Assemblymember Linda B. Rosenthal's Bill to Require Labeling of Genetically Engineered Foods Passes the Assembly Consumer Affairs and Protection Committee

Bill to label foods that contain or were made using genetically modified materials undergoes landmark vote
May 6, 2014

New York, NY – Assemblymember Linda B. Rosenthal's (D/WF-Manhattan) legislation, A.3525-D, which would require labeling of certain food products that are genetically engineered (GE), was successfully reported out of the Assembly’s Committee on Consumer Affairs and Protection today. Despite significant lobbying by corporate special interests, such as the Grocery Manufacturer’s Association and the New York Farm Bureau, New York State took a courageous and important step towards mandatory labeling with this vote today.

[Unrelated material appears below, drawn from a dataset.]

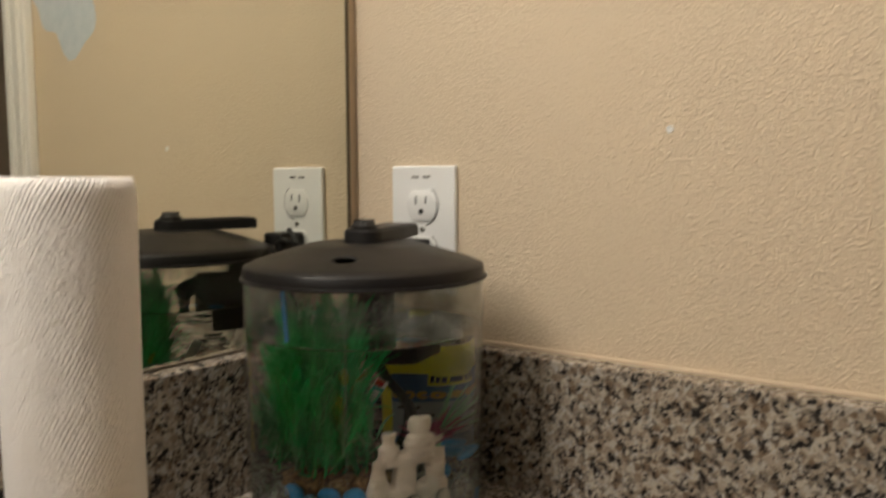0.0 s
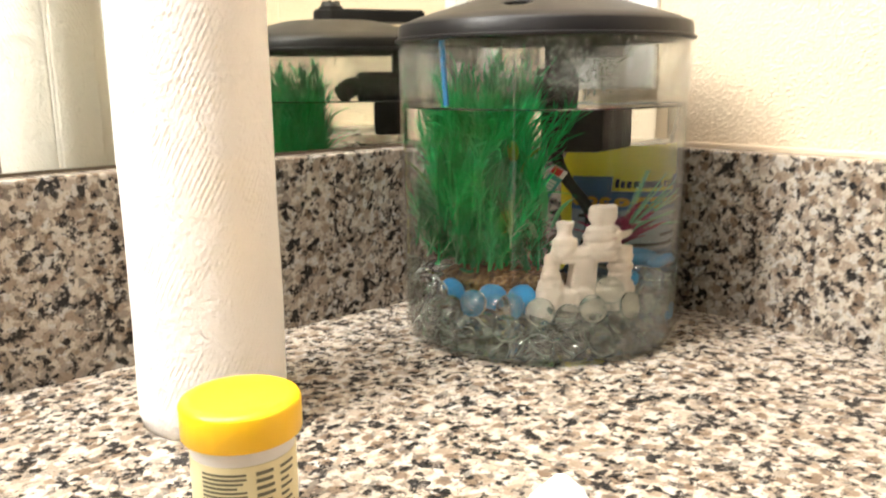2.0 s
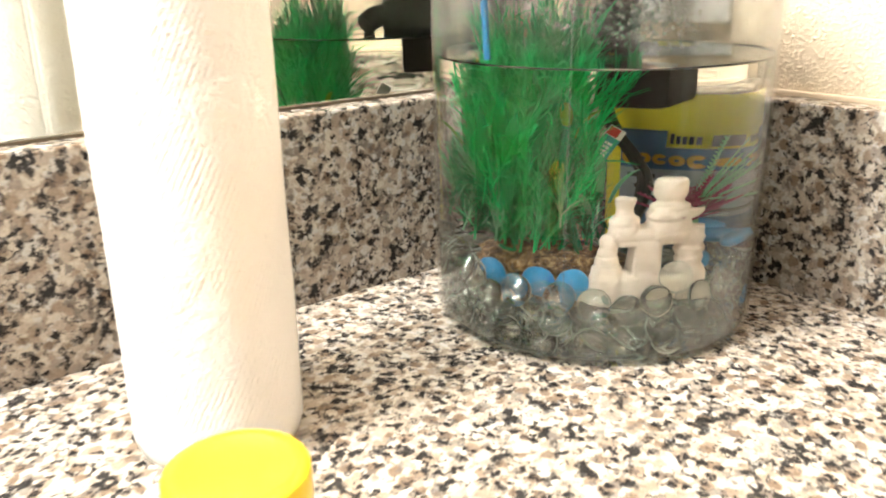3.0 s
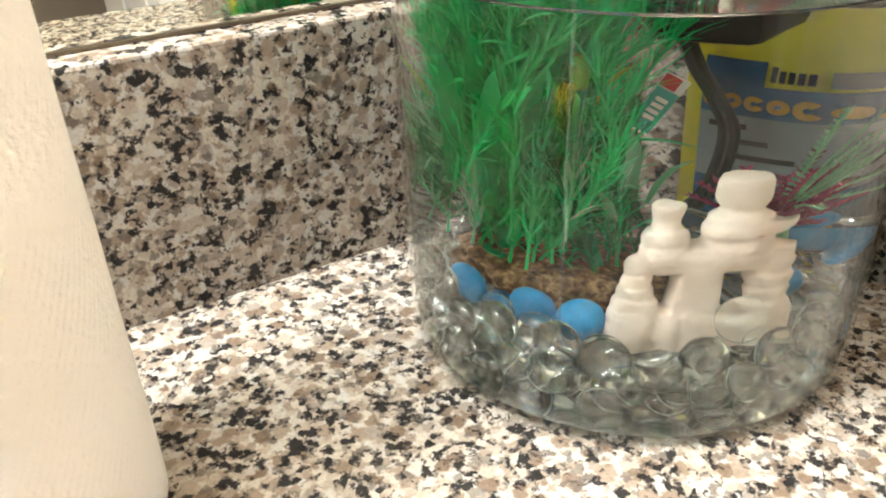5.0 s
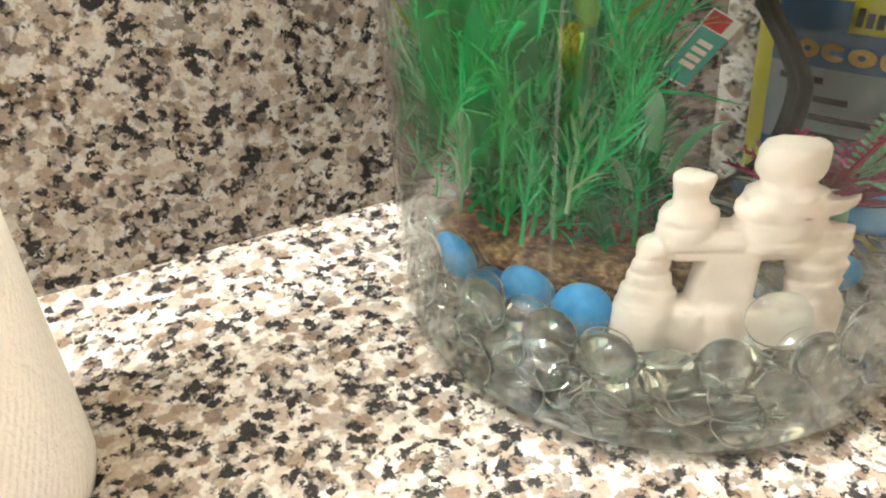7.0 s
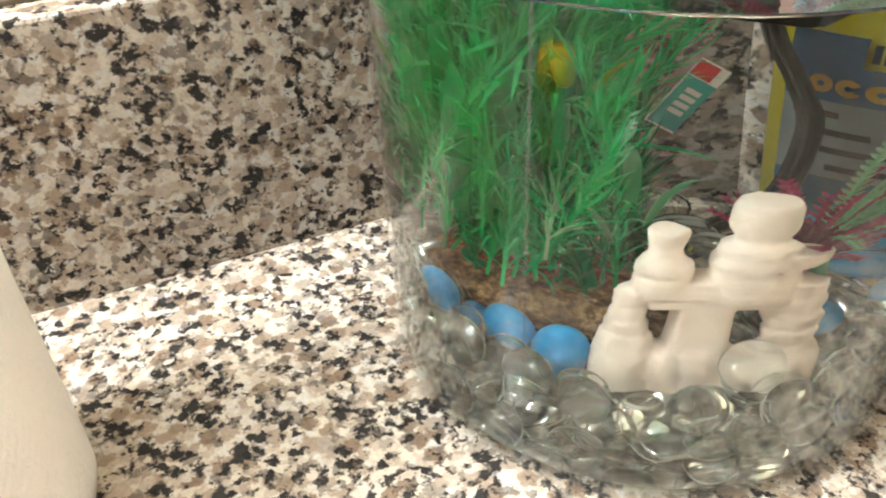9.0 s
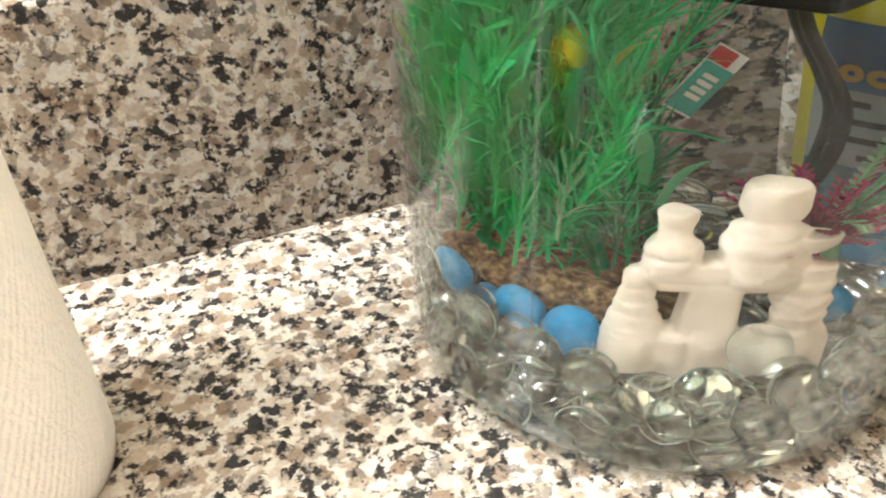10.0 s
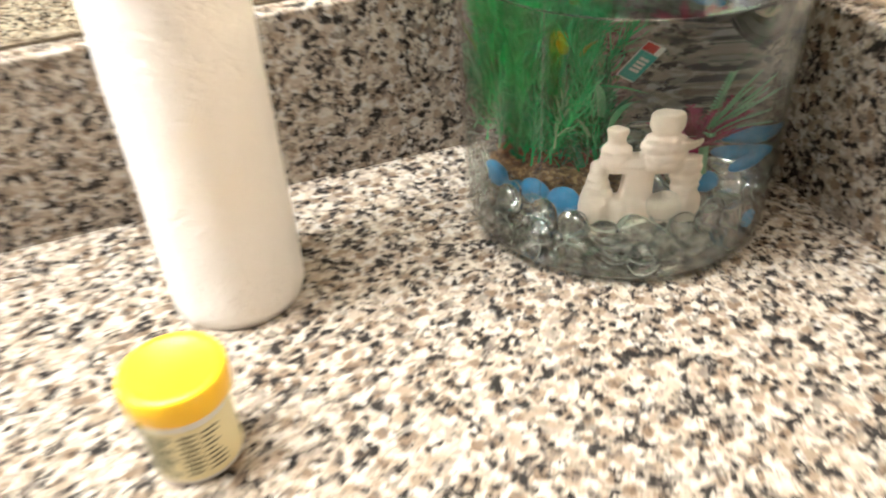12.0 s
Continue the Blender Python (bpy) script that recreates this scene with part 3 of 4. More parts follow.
def build_lid():
    profile = [(0.0936, 0.1876), (0.0950, 0.1884), (0.0950, 0.1894), (0.0930, 0.1903), (0.0925, 0.1972), (0.0918, 0.1982), (0.0860, 0.2006)]
    for k in range(1, 29):
        t = k / 28
        profile.append((0.086 + (0.046 - 0.086) * t, 0.2008 + 0.0124 * (t ** 0.96)))
    profile += [(0.040, 0.2143), (0.025, 0.2150), (0.010, 0.2152), (0.0, 0.2152)]
    bm = lathe(profile, 220)
    gone = []
    for f in bm.faces:
        c = f.calc_center_median()
        a = (c - Vector((0.0328, -0.0574, c.z)))
        across = Vector((0.88, 0.48, 0))
        u, w = a.dot(across), a.dot(Vector((-0.48, 0.88, 0)))
        if (u / 0.0084) ** 2 + (w / 0.0062) ** 2 < 1:
            gone.append(f)
    bmesh.ops.delete(bm, geom=gone, context="FACES")
    lid = part("lid", bm, LID, tank, "matte charcoal plastic lid with a feeding hole")
    s = lid.modifiers.new("thickness", "SOLIDIFY")
    s.thickness, s.offset = 0.0022, -1
    turn = pose(0, 0, 0.2142, 0, 0, rot_z(BOX_DIR))
    # housing: round at the knob, square at the far end
    bm = bmesh.new()
    outline = [(0.081, 0.0150), (0.081, -0.0150)]
    outline += [(0.0155 * math.cos(a), 0.0155 * math.sin(a)) for a in [-math.pi / 2 - math.pi * k / 20 for k in range(21)]]
    low = [bm.verts.new((x, y, 0)) for x, y in outline]
    high = [bm.verts.new((x, y, 0.0108)) for x, y in outline]
    for i in range(len(outline)):
        j = (i + 1) % len(outline)
        bm.faces.new((low[i], low[j], high[j], high[i]))
    top = bm.faces.new(high)
    bm.faces.new(low[::-1])
    bmesh.ops.recalc_face_normals(bm, faces=bm.faces[:])
    bmesh.ops.bevel(bm, geom=list(top.edges), offset=0.0016, segments=3, affect="EDGES")
    part("pump_housing", bm, BLACK, lid, "black pump housing", m=turn)
    bm = lathe([(0.0105, 0.0), (0.0105, 0.0022), (0.0088, 0.0030), (0.0078, 0.0052), (0.0060, 0.0060), (0.0, 0.0062)], 40,
               wobble=lambda a, z: 1 + (0.05 * math.cos(10 * a) if z > 0.0025 else 0))
    knob = part("knob", bm, BLACK, lid, m=turn @ pose(0, 0, 0.0107))
    for k in range(4):
        part("grip", box((0.0015, -0.0011, 0.0045), (0.0078, 0.0011, 0.0072), 0.0005), BLACK, knob, m=pose(0, 0, 0, 0, 0, 90 * k + 20))
    return lid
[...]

"After months of hard work and despite the best efforts of lobbyists for the industry whose goal it was to 'kill this bill in committee,' I am pleased that my GMO bill was successfully reported out of the Committee on Consumer Affairs," said Assemblymember Rosenthal. "The vast majority of New Yorkers want to know what is in the food that they feed to their families, and today New York State is one step closer to making mandatory GMO labeling a reality. I look forward to continuing to work with the advocates and my colleagues in the Assembly to bring this bill to the floor for a vote."

Across the country, people are clamoring for GMO labeling. According to a recent poll, approximately 93% of all Americans support GMO labeling. The United States Food and Drug Administration (FDA) has opted to stand on the sidelines of the GMO debate, leaving the states to act in response to the demands of their residents in the absence of federal regulation.

Currently, 22 states and numerous counties across the country are pursuing GMO labeling laws, either via ballot initiative or legislation. Connecticut and Maine each passed laws in 2013 that require GMO labeling, the implementation of which is contingent upon neighboring states’ passage of similar GMO labeling laws. Vermont at the end of last month historically became the first state in the nation to pass GMO labeling absent any contingency with relation to outside states or regions. Internationally, 26 countries including Italy, France, China and Saudi Arabia, have either total or partial GMO bans or GMO labeling in place. Significant restrictions on GMOs exist in about 60 other countries as well.

In preparation for this committee vote on the bill, Assemblymember Rosenthal has worked closely with Assemblymember Jeffrey Dinowitz, Chair of the Assembly Committee on Consumer Affairs and Protection. She is grateful for his leadership in Committee as well as the brave Committee members who stood up to Monsanto and the pressure from the biotechnology industry and caste their votes in the affirmative.

Bill A.3525-D will require that certain food products containing GMOs be prominently labeled, providing consumers with important purchasing information.

Assemblymember Linda B. Rosenthal represents the 67th Assembly district, which includes the Upper West Side and parts of the Clinton/ Hell’s Kitchen neighborhoods in Manhattan.